* YOUR INSTRUCTIONS: Collect all the lines that mention the word "parts".
***** DATA FOR THE TASK
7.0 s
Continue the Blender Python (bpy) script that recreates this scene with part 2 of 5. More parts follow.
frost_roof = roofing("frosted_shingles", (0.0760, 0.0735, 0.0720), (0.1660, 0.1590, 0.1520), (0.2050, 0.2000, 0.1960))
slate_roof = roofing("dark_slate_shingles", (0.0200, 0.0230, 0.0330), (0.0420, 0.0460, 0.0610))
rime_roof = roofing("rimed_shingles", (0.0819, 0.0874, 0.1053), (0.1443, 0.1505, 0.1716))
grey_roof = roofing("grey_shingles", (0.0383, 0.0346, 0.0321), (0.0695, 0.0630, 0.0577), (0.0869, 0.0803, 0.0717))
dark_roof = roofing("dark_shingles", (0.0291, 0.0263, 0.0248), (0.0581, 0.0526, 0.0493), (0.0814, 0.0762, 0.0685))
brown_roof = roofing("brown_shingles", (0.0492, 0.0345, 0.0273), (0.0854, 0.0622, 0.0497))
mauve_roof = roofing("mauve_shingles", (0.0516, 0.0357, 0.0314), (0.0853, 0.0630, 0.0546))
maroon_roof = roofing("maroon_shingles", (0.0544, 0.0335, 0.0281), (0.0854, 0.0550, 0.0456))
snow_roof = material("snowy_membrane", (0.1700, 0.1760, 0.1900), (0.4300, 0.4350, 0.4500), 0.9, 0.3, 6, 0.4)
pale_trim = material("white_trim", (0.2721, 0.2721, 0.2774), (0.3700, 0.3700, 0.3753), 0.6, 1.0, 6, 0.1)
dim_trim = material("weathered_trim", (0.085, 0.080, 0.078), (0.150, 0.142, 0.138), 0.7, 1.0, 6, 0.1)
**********
***** DATA FOR THE TASK
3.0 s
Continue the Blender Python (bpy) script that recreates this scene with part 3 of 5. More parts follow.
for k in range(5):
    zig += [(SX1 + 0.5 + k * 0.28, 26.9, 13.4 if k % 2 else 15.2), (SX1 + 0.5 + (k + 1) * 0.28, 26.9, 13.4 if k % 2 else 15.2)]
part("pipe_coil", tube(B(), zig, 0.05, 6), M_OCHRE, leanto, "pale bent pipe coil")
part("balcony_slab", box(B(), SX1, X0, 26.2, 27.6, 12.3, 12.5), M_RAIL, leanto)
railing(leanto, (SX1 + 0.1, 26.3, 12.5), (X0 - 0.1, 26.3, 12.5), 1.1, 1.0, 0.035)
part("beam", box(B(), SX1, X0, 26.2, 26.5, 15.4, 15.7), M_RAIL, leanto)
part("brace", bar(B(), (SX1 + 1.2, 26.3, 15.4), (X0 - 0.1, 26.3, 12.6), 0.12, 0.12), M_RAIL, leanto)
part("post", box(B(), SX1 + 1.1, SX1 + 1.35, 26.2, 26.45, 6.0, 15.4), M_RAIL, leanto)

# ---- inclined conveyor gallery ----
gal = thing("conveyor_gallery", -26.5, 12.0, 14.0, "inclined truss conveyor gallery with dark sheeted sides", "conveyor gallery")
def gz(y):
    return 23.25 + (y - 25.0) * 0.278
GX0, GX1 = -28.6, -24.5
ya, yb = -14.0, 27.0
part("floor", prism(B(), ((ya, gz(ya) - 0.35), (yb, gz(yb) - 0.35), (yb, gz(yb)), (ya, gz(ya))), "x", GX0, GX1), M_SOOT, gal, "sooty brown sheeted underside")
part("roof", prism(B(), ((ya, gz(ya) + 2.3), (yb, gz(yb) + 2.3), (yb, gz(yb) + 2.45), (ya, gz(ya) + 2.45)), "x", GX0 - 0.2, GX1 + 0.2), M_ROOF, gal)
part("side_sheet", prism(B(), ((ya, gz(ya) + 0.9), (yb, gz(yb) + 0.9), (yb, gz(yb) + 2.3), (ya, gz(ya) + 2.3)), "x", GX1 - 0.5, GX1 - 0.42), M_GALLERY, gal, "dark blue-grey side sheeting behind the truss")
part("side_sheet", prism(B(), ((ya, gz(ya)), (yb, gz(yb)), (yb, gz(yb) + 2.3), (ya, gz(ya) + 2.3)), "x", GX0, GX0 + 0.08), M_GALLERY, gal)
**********
***** DATA FOR THE TASK
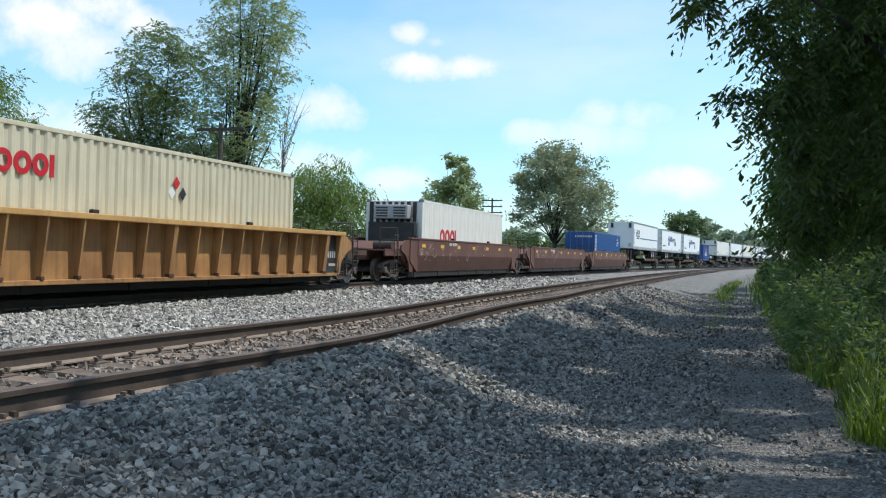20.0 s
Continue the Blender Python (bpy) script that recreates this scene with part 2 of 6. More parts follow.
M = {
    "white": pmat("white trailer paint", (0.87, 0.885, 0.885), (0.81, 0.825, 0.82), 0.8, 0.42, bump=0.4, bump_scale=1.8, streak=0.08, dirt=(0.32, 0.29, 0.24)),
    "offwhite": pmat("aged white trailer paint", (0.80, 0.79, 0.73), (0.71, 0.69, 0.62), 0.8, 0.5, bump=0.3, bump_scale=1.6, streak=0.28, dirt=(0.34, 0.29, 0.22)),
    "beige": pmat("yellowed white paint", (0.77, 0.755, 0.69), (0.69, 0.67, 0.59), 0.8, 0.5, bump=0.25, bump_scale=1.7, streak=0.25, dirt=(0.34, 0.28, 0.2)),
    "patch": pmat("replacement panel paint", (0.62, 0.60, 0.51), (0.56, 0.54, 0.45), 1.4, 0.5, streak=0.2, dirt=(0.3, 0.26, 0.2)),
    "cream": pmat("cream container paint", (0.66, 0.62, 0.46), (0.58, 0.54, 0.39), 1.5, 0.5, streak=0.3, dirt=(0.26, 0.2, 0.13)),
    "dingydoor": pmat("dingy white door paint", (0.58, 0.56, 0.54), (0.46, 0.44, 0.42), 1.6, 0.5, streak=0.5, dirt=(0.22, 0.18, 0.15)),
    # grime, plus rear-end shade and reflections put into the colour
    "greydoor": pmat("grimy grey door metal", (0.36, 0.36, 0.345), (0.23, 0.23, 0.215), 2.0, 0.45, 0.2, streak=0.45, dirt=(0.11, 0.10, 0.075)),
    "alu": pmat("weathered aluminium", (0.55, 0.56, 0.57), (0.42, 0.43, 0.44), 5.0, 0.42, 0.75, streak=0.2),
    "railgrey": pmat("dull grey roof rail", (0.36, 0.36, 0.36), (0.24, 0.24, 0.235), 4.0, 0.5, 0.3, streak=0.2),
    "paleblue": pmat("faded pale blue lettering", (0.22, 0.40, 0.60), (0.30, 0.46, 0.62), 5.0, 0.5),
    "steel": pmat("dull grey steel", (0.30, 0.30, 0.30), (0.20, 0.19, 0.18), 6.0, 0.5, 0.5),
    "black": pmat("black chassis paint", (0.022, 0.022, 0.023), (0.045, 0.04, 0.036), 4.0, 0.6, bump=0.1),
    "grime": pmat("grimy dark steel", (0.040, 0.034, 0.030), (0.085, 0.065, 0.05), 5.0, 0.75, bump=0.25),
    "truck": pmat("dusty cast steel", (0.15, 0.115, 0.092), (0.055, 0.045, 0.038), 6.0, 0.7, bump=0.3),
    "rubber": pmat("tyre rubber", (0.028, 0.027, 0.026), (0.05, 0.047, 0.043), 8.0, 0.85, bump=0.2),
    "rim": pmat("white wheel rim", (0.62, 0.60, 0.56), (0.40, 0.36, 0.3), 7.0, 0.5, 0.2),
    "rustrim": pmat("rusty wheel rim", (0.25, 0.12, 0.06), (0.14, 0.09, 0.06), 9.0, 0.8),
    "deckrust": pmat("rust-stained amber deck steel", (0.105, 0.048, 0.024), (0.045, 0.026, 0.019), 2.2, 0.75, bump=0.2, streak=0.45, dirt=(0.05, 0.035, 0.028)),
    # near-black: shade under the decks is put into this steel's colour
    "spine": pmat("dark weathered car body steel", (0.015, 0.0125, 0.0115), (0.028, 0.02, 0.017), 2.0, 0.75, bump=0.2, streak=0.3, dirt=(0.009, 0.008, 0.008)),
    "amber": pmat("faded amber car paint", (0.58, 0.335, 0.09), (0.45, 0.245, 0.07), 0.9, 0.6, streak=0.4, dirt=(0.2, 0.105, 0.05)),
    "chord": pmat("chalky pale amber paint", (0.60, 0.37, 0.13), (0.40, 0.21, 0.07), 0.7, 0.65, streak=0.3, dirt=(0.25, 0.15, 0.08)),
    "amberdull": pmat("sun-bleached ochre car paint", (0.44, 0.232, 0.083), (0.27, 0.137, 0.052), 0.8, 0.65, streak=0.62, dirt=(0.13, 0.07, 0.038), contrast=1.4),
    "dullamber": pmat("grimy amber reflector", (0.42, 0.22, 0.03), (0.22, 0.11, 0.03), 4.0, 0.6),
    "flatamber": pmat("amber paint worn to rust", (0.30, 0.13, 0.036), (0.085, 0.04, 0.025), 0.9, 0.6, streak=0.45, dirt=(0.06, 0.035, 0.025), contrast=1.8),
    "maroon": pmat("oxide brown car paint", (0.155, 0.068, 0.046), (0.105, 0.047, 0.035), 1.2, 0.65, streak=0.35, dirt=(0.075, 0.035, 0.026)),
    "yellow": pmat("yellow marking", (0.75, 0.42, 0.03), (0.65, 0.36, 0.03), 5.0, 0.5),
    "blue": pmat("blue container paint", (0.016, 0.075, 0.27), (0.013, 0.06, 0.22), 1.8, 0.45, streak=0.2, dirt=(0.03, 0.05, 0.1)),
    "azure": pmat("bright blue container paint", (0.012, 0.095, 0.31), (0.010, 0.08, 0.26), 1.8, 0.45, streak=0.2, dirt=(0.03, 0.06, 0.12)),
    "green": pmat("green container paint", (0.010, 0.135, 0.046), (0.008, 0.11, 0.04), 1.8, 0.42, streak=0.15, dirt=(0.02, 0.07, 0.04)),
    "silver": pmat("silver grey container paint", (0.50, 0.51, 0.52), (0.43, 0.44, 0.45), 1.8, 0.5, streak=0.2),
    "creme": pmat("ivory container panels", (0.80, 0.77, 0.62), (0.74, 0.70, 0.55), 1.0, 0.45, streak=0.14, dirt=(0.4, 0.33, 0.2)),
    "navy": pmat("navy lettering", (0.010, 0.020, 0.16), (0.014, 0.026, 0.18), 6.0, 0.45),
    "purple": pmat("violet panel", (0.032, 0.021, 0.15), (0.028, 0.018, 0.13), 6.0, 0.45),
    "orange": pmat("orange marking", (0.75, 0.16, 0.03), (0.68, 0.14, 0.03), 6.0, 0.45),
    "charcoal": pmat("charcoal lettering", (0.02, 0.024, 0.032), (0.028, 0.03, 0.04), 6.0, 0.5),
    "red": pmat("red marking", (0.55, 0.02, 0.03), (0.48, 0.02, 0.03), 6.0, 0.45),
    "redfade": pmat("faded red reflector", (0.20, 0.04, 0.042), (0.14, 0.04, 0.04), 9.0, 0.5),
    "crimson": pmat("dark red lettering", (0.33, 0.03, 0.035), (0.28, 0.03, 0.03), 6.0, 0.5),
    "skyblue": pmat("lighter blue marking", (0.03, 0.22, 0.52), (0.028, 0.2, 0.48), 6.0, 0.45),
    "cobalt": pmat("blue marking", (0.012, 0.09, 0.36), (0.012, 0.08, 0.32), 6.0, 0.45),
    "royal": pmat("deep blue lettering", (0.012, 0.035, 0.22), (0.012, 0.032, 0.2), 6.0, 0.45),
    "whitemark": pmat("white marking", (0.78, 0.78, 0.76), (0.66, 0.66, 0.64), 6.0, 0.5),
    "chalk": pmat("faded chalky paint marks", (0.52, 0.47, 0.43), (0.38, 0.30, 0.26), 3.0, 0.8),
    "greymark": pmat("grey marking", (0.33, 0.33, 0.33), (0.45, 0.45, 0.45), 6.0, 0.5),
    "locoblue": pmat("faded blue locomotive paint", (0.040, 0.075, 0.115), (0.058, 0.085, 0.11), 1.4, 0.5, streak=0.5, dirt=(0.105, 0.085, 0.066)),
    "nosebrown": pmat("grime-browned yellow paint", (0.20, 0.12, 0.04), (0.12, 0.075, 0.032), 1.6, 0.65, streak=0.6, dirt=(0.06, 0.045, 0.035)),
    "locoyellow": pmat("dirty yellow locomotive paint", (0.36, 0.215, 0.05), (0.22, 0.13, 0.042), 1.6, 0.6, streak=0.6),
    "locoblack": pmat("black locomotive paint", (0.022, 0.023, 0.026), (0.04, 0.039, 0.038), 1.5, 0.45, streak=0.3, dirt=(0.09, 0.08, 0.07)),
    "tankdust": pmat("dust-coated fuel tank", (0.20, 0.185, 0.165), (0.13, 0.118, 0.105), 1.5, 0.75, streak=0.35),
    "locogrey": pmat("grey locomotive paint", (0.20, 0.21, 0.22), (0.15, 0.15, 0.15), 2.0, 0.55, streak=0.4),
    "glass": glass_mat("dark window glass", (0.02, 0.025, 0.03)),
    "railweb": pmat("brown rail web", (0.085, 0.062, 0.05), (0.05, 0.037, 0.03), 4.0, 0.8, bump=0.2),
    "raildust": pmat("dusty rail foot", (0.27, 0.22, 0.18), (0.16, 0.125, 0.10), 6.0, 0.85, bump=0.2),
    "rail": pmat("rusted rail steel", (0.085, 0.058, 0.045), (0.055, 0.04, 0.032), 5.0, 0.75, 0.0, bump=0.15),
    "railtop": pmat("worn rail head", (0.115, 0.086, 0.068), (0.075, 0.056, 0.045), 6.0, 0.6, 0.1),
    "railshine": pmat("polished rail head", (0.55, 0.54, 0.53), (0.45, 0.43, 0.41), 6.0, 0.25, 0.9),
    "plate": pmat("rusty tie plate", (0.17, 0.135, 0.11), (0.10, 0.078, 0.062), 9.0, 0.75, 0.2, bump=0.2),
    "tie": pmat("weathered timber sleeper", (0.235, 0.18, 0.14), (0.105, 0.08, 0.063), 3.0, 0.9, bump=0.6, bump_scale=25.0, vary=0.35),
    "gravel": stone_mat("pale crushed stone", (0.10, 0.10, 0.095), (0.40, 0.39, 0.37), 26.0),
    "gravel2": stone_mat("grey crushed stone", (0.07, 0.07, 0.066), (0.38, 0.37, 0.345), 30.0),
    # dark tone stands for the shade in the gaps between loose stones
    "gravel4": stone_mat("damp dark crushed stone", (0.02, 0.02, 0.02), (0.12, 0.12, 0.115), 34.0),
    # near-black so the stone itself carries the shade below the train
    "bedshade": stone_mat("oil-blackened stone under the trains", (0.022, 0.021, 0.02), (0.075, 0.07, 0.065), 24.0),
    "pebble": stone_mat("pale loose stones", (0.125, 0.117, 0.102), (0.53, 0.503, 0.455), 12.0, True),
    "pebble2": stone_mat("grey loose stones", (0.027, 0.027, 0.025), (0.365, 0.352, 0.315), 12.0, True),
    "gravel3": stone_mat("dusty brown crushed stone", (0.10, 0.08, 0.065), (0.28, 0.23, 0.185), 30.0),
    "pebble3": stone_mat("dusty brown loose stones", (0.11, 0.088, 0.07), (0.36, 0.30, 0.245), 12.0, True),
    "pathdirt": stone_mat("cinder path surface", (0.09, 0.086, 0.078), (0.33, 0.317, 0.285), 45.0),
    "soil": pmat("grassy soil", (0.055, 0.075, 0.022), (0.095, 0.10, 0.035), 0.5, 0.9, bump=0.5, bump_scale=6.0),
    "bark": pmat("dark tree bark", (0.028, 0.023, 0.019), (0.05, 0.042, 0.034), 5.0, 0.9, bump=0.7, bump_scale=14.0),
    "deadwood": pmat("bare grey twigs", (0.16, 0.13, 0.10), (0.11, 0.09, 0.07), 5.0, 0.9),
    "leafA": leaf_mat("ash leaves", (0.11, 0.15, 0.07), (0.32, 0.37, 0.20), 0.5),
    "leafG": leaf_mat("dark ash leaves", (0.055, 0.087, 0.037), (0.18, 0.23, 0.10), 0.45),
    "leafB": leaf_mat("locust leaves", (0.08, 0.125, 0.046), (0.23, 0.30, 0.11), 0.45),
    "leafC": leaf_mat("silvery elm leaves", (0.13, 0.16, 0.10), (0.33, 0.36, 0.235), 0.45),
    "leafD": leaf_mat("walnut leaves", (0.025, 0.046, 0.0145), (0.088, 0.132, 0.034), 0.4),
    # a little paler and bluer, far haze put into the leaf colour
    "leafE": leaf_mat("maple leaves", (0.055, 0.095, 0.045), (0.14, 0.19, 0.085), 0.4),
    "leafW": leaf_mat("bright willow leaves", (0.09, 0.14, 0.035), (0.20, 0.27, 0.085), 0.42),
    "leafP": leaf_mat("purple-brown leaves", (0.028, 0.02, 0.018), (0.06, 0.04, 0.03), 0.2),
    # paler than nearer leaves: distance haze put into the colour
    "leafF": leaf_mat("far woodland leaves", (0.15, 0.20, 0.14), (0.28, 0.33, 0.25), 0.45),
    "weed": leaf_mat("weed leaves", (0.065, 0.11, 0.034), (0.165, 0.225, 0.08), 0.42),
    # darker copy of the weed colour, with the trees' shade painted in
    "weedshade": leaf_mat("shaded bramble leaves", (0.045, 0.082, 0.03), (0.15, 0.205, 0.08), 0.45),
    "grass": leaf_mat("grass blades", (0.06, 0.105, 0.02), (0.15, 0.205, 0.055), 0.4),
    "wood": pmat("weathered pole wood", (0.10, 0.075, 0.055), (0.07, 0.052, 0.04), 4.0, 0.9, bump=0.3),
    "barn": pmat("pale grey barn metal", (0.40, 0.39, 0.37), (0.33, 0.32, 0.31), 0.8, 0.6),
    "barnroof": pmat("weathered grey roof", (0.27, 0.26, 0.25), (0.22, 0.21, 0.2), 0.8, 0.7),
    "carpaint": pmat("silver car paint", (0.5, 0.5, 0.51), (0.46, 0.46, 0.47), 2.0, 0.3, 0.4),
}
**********
* PROBLEM SOLUTION:
Continue the Blender Python (bpy) script that recreates this scene with part 2 of 5. More parts follow.
Continue the Blender Python (bpy) script that recreates this scene with part 3 of 5. More parts follow.
Continue the Blender Python (bpy) script that recreates this scene with part 2 of 6. More parts follow.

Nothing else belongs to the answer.